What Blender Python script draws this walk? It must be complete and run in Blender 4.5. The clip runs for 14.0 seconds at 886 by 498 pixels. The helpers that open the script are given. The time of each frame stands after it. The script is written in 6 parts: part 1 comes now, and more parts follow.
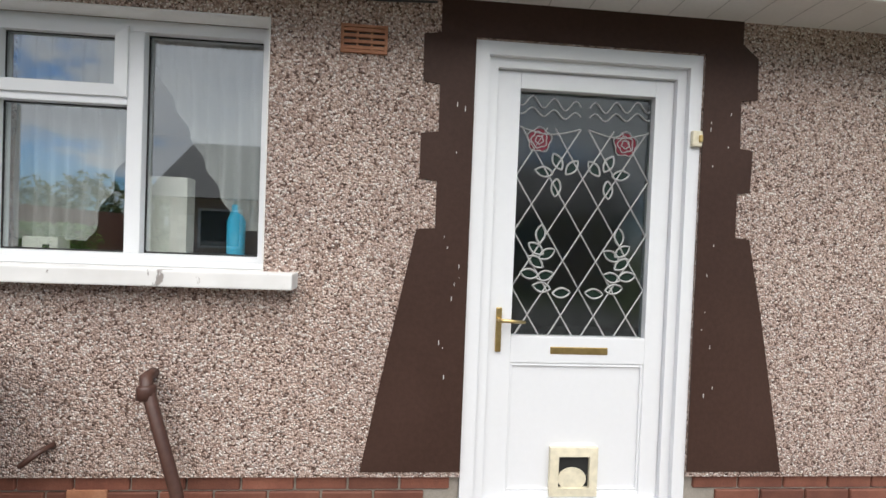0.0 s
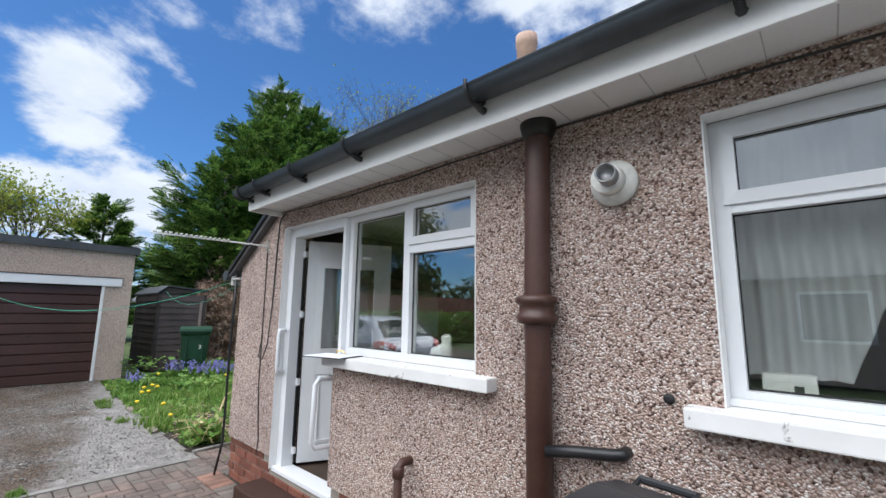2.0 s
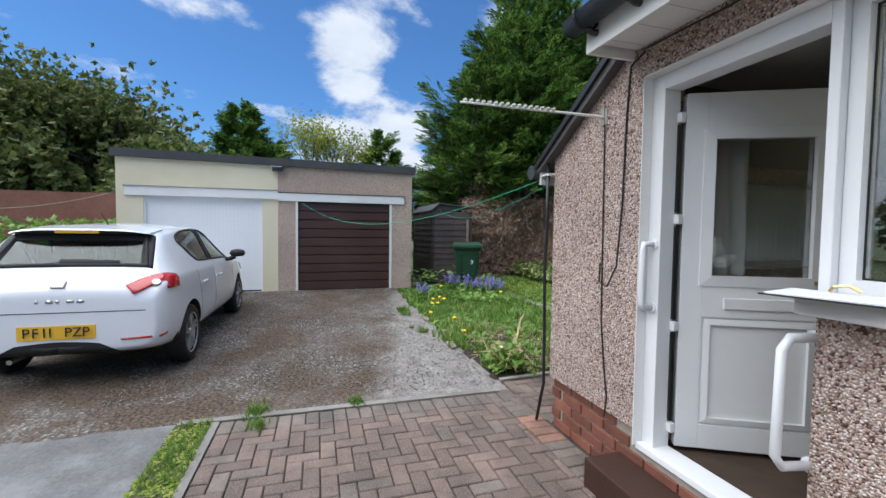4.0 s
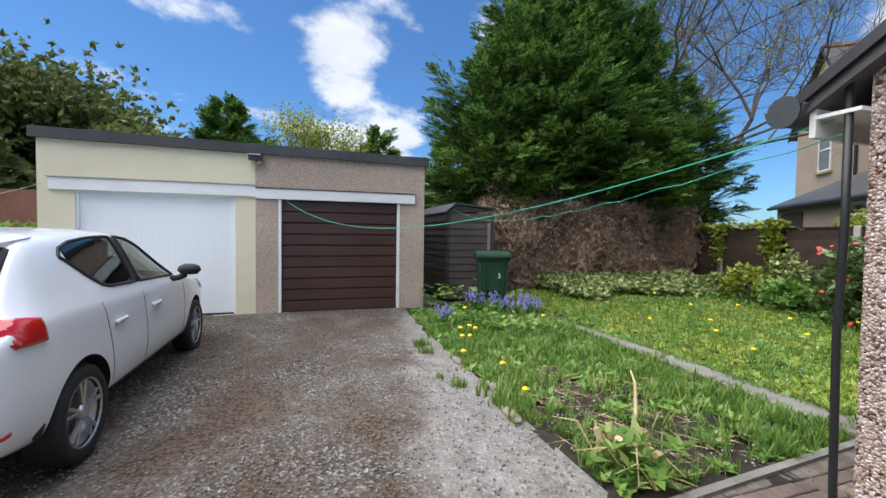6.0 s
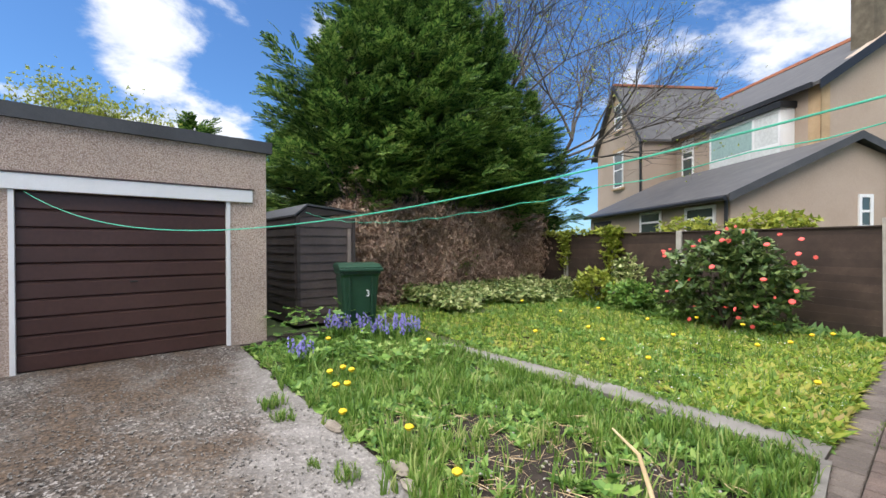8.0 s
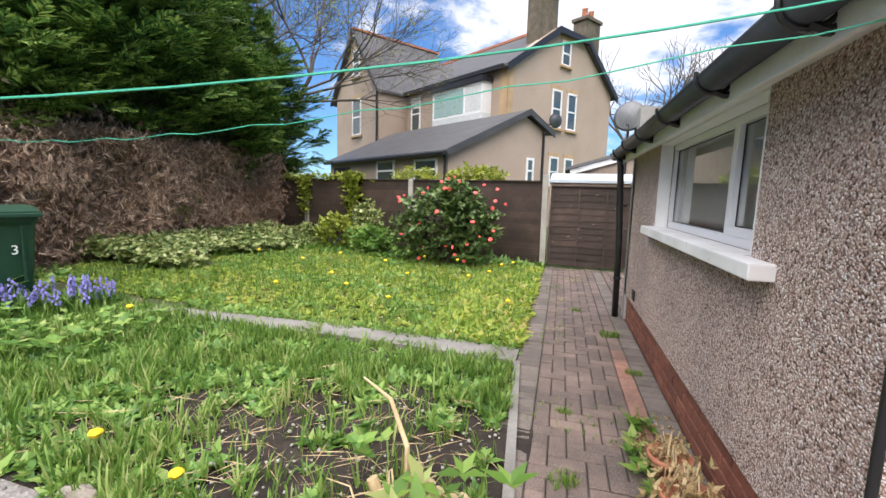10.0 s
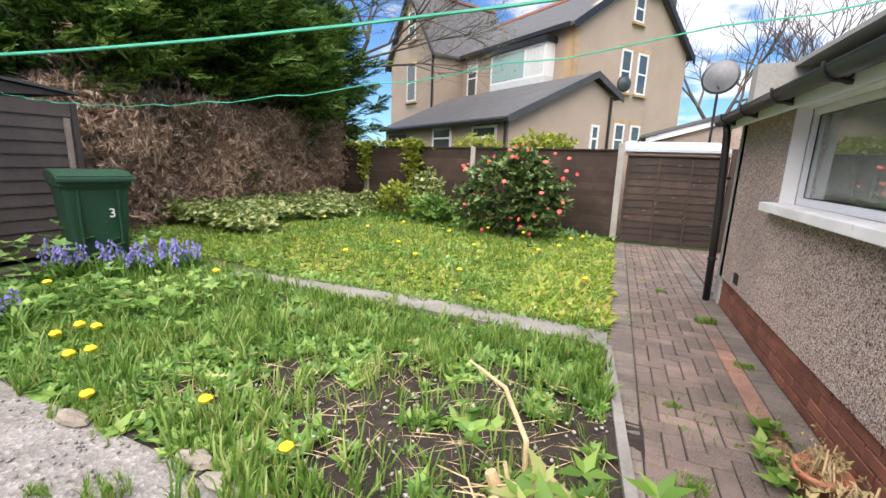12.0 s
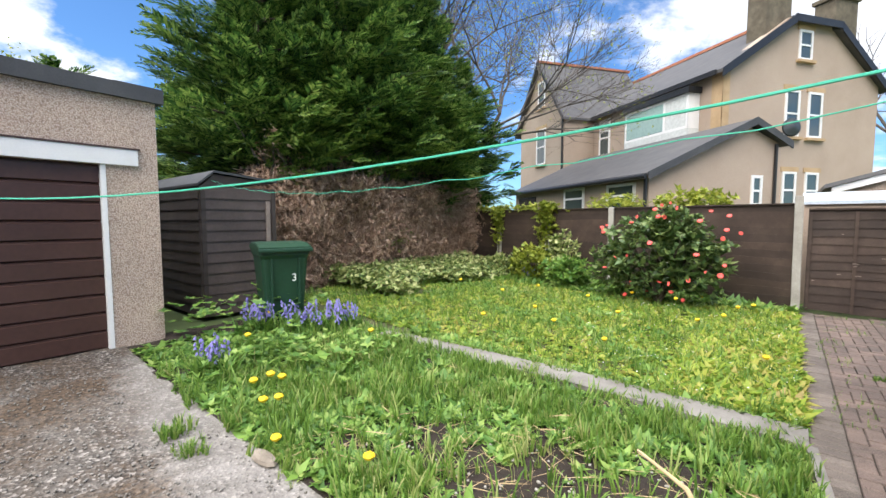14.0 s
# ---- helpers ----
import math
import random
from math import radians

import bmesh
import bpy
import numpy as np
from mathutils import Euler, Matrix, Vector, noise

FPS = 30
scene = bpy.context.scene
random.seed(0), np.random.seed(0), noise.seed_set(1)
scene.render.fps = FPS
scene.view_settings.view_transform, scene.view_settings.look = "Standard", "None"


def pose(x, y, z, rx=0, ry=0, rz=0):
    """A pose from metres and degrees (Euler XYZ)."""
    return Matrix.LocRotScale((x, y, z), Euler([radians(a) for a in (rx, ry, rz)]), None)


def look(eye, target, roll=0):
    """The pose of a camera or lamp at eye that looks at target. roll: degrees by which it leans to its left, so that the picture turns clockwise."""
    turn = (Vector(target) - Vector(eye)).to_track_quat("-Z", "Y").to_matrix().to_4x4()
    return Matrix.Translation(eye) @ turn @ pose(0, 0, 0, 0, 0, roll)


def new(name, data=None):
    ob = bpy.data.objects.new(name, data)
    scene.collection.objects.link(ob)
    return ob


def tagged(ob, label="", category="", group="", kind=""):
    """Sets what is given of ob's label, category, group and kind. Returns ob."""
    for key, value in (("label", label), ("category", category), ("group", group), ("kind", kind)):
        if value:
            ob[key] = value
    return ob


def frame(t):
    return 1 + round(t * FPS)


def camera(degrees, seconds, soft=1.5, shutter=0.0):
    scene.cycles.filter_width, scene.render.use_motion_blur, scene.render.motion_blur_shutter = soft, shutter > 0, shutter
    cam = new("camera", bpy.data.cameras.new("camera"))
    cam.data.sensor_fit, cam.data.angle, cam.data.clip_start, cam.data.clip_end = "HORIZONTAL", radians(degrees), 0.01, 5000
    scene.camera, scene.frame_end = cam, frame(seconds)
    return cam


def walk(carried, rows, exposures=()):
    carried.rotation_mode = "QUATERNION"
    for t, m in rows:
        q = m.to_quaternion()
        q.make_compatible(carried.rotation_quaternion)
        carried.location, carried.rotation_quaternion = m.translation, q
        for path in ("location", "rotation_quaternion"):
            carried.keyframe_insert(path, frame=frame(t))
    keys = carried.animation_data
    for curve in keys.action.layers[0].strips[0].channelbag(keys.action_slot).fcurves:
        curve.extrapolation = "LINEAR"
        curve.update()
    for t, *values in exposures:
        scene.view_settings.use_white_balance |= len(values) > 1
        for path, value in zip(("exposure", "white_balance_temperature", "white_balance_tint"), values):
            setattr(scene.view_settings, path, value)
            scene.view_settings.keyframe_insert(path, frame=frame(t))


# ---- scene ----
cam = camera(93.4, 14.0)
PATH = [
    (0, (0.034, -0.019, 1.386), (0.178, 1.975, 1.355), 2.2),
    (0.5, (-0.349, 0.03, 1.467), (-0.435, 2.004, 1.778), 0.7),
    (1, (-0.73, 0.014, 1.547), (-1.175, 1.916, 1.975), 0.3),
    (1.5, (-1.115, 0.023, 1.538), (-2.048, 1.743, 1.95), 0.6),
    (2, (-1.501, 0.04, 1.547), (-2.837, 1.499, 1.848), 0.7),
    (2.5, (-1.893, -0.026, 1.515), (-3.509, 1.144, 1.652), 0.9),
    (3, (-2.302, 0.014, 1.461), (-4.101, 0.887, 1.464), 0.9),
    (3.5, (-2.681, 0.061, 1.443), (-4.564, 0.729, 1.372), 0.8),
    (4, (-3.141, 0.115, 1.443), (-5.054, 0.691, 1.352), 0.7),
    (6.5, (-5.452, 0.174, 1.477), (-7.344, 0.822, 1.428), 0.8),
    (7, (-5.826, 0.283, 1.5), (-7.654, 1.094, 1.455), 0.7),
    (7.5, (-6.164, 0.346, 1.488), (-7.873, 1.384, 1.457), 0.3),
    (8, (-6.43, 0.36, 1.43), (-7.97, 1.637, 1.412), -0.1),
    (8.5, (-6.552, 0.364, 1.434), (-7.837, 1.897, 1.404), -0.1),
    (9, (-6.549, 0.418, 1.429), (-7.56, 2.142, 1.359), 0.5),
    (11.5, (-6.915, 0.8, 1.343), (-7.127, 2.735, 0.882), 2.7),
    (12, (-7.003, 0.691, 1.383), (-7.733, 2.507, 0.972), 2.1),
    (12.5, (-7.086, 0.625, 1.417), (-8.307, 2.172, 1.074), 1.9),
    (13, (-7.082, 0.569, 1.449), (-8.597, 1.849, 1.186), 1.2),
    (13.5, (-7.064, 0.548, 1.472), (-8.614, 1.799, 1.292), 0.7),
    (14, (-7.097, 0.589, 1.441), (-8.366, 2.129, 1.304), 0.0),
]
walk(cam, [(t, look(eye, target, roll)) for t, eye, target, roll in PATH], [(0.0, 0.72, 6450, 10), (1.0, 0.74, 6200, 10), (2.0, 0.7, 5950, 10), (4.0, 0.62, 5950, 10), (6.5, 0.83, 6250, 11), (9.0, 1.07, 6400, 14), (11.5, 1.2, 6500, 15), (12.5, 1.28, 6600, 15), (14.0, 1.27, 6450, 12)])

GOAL
Starting at the line that contains "q = m.to_quaternion()" and ending at the line that contains "keys = carried.animation_data", repeat each line exactly, both ends included, and nothing else.

FINAL ANSWER
        q = m.to_quaternion()
        q.make_compatible(carried.rotation_quaternion)
        carried.location, carried.rotation_quaternion = m.translation, q
        for path in ("location", "rotation_quaternion"):
            carried.keyframe_insert(path, frame=frame(t))
    keys = carried.animation_data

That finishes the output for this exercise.